- SOURCE EXCERPT -
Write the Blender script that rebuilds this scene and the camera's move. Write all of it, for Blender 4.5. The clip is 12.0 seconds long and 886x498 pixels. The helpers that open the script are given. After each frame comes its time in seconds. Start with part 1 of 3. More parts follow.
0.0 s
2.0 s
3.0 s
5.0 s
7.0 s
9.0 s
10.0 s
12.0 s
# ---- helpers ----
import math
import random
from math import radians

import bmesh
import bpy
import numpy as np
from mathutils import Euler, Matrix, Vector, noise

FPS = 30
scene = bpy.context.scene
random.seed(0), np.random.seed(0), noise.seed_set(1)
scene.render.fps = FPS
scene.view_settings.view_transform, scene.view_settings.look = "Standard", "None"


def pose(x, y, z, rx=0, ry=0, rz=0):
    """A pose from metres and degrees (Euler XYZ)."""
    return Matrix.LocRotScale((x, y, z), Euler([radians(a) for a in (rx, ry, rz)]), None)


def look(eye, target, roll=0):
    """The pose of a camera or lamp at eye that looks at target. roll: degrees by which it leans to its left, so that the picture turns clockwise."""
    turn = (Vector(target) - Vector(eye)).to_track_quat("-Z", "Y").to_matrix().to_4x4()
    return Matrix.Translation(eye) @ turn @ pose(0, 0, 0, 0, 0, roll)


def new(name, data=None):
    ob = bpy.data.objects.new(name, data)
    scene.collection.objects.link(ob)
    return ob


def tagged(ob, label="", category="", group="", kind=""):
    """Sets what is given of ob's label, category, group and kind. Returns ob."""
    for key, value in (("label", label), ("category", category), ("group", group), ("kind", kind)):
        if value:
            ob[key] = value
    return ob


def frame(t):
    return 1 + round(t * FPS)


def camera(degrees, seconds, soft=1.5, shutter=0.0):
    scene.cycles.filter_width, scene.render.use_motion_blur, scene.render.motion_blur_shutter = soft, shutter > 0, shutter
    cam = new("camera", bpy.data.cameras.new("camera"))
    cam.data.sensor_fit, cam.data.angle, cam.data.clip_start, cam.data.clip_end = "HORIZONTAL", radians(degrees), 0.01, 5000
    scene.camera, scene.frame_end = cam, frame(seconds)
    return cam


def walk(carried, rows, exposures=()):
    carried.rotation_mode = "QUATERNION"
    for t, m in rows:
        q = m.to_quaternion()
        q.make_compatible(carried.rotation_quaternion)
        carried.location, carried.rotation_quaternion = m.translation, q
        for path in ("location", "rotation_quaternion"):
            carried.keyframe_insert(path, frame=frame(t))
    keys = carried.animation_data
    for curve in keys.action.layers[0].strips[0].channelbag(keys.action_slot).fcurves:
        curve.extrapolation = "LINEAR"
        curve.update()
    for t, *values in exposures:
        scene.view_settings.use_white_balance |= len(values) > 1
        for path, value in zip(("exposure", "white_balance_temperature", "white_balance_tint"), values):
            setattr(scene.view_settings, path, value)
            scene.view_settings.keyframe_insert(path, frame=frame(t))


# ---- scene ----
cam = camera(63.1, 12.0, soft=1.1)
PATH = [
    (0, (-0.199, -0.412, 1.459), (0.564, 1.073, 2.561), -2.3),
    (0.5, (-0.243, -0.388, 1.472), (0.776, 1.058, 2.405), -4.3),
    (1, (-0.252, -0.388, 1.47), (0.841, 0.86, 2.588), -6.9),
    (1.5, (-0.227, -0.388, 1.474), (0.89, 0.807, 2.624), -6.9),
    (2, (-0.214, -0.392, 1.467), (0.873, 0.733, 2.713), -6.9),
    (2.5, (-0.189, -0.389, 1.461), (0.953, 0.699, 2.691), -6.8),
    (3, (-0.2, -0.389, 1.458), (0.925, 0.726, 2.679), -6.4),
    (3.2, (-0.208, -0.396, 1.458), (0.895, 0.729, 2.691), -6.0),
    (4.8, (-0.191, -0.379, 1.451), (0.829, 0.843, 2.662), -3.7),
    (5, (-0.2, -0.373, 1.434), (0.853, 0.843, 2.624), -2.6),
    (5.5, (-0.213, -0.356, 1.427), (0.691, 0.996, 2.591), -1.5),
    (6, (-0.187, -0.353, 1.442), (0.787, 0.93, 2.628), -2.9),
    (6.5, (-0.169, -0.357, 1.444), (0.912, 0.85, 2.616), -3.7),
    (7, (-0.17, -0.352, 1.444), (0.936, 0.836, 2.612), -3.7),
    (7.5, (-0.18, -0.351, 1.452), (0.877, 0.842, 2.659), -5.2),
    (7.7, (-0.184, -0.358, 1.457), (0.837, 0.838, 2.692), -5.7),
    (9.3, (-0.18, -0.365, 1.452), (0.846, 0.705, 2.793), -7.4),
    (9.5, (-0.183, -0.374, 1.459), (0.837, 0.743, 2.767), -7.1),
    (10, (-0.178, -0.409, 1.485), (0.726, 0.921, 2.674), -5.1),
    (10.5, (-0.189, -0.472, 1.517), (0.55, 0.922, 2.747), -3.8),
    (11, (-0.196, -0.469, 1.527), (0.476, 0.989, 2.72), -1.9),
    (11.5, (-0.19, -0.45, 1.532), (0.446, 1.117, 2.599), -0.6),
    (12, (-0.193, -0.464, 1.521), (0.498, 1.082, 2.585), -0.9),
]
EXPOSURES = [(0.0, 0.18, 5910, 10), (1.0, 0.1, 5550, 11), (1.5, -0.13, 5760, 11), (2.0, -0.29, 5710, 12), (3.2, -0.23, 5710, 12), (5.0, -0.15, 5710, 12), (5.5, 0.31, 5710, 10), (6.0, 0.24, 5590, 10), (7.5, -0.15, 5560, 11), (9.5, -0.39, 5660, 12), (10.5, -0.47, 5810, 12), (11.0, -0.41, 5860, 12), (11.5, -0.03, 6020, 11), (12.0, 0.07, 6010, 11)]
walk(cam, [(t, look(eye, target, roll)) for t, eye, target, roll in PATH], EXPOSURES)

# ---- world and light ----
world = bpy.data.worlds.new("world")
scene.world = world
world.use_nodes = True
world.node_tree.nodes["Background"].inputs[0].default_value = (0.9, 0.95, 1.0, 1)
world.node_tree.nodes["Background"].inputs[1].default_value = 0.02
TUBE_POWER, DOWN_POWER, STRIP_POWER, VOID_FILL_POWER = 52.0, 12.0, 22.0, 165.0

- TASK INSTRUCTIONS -
Return the listing above in full, character for character.

- THE ANSWER -
Write the Blender script that rebuilds this scene and the camera's move. Write all of it, for Blender 4.5. The clip is 12.0 seconds long and 886x498 pixels. The helpers that open the script are given. After each frame comes its time in seconds. Start with part 1 of 3. More parts follow.
0.0 s
2.0 s
3.0 s
5.0 s
7.0 s
9.0 s
10.0 s
12.0 s
# ---- helpers ----
import math
import random
from math import radians

import bmesh
import bpy
import numpy as np
from mathutils import Euler, Matrix, Vector, noise

FPS = 30
scene = bpy.context.scene
random.seed(0), np.random.seed(0), noise.seed_set(1)
scene.render.fps = FPS
scene.view_settings.view_transform, scene.view_settings.look = "Standard", "None"


def pose(x, y, z, rx=0, ry=0, rz=0):
    """A pose from metres and degrees (Euler XYZ)."""
    return Matrix.LocRotScale((x, y, z), Euler([radians(a) for a in (rx, ry, rz)]), None)


def look(eye, target, roll=0):
    """The pose of a camera or lamp at eye that looks at target. roll: degrees by which it leans to its left, so that the picture turns clockwise."""
    turn = (Vector(target) - Vector(eye)).to_track_quat("-Z", "Y").to_matrix().to_4x4()
    return Matrix.Translation(eye) @ turn @ pose(0, 0, 0, 0, 0, roll)


def new(name, data=None):
    ob = bpy.data.objects.new(name, data)
    scene.collection.objects.link(ob)
    return ob


def tagged(ob, label="", category="", group="", kind=""):
    """Sets what is given of ob's label, category, group and kind. Returns ob."""
    for key, value in (("label", label), ("category", category), ("group", group), ("kind", kind)):
        if value:
            ob[key] = value
    return ob


def frame(t):
    return 1 + round(t * FPS)


def camera(degrees, seconds, soft=1.5, shutter=0.0):
    scene.cycles.filter_width, scene.render.use_motion_blur, scene.render.motion_blur_shutter = soft, shutter > 0, shutter
    cam = new("camera", bpy.data.cameras.new("camera"))
    cam.data.sensor_fit, cam.data.angle, cam.data.clip_start, cam.data.clip_end = "HORIZONTAL", radians(degrees), 0.01, 5000
    scene.camera, scene.frame_end = cam, frame(seconds)
    return cam


def walk(carried, rows, exposures=()):
    carried.rotation_mode = "QUATERNION"
    for t, m in rows:
        q = m.to_quaternion()
        q.make_compatible(carried.rotation_quaternion)
        carried.location, carried.rotation_quaternion = m.translation, q
        for path in ("location", "rotation_quaternion"):
            carried.keyframe_insert(path, frame=frame(t))
    keys = carried.animation_data
    for curve in keys.action.layers[0].strips[0].channelbag(keys.action_slot).fcurves:
        curve.extrapolation = "LINEAR"
        curve.update()
    for t, *values in exposures:
        scene.view_settings.use_white_balance |= len(values) > 1
        for path, value in zip(("exposure", "white_balance_temperature", "white_balance_tint"), values):
            setattr(scene.view_settings, path, value)
            scene.view_settings.keyframe_insert(path, frame=frame(t))


# ---- scene ----
cam = camera(63.1, 12.0, soft=1.1)
PATH = [
    (0, (-0.199, -0.412, 1.459), (0.564, 1.073, 2.561), -2.3),
    (0.5, (-0.243, -0.388, 1.472), (0.776, 1.058, 2.405), -4.3),
    (1, (-0.252, -0.388, 1.47), (0.841, 0.86, 2.588), -6.9),
    (1.5, (-0.227, -0.388, 1.474), (0.89, 0.807, 2.624), -6.9),
    (2, (-0.214, -0.392, 1.467), (0.873, 0.733, 2.713), -6.9),
    (2.5, (-0.189, -0.389, 1.461), (0.953, 0.699, 2.691), -6.8),
    (3, (-0.2, -0.389, 1.458), (0.925, 0.726, 2.679), -6.4),
    (3.2, (-0.208, -0.396, 1.458), (0.895, 0.729, 2.691), -6.0),
    (4.8, (-0.191, -0.379, 1.451), (0.829, 0.843, 2.662), -3.7),
    (5, (-0.2, -0.373, 1.434), (0.853, 0.843, 2.624), -2.6),
    (5.5, (-0.213, -0.356, 1.427), (0.691, 0.996, 2.591), -1.5),
    (6, (-0.187, -0.353, 1.442), (0.787, 0.93, 2.628), -2.9),
    (6.5, (-0.169, -0.357, 1.444), (0.912, 0.85, 2.616), -3.7),
    (7, (-0.17, -0.352, 1.444), (0.936, 0.836, 2.612), -3.7),
    (7.5, (-0.18, -0.351, 1.452), (0.877, 0.842, 2.659), -5.2),
    (7.7, (-0.184, -0.358, 1.457), (0.837, 0.838, 2.692), -5.7),
    (9.3, (-0.18, -0.365, 1.452), (0.846, 0.705, 2.793), -7.4),
    (9.5, (-0.183, -0.374, 1.459), (0.837, 0.743, 2.767), -7.1),
    (10, (-0.178, -0.409, 1.485), (0.726, 0.921, 2.674), -5.1),
    (10.5, (-0.189, -0.472, 1.517), (0.55, 0.922, 2.747), -3.8),
    (11, (-0.196, -0.469, 1.527), (0.476, 0.989, 2.72), -1.9),
    (11.5, (-0.19, -0.45, 1.532), (0.446, 1.117, 2.599), -0.6),
    (12, (-0.193, -0.464, 1.521), (0.498, 1.082, 2.585), -0.9),
]
EXPOSURES = [(0.0, 0.18, 5910, 10), (1.0, 0.1, 5550, 11), (1.5, -0.13, 5760, 11), (2.0, -0.29, 5710, 12), (3.2, -0.23, 5710, 12), (5.0, -0.15, 5710, 12), (5.5, 0.31, 5710, 10), (6.0, 0.24, 5590, 10), (7.5, -0.15, 5560, 11), (9.5, -0.39, 5660, 12), (10.5, -0.47, 5810, 12), (11.0, -0.41, 5860, 12), (11.5, -0.03, 6020, 11), (12.0, 0.07, 6010, 11)]
walk(cam, [(t, look(eye, target, roll)) for t, eye, target, roll in PATH], EXPOSURES)

# ---- world and light ----
world = bpy.data.worlds.new("world")
scene.world = world
world.use_nodes = True
world.node_tree.nodes["Background"].inputs[0].default_value = (0.9, 0.95, 1.0, 1)
world.node_tree.nodes["Background"].inputs[1].default_value = 0.02
TUBE_POWER, DOWN_POWER, STRIP_POWER, VOID_FILL_POWER = 52.0, 12.0, 22.0, 165.0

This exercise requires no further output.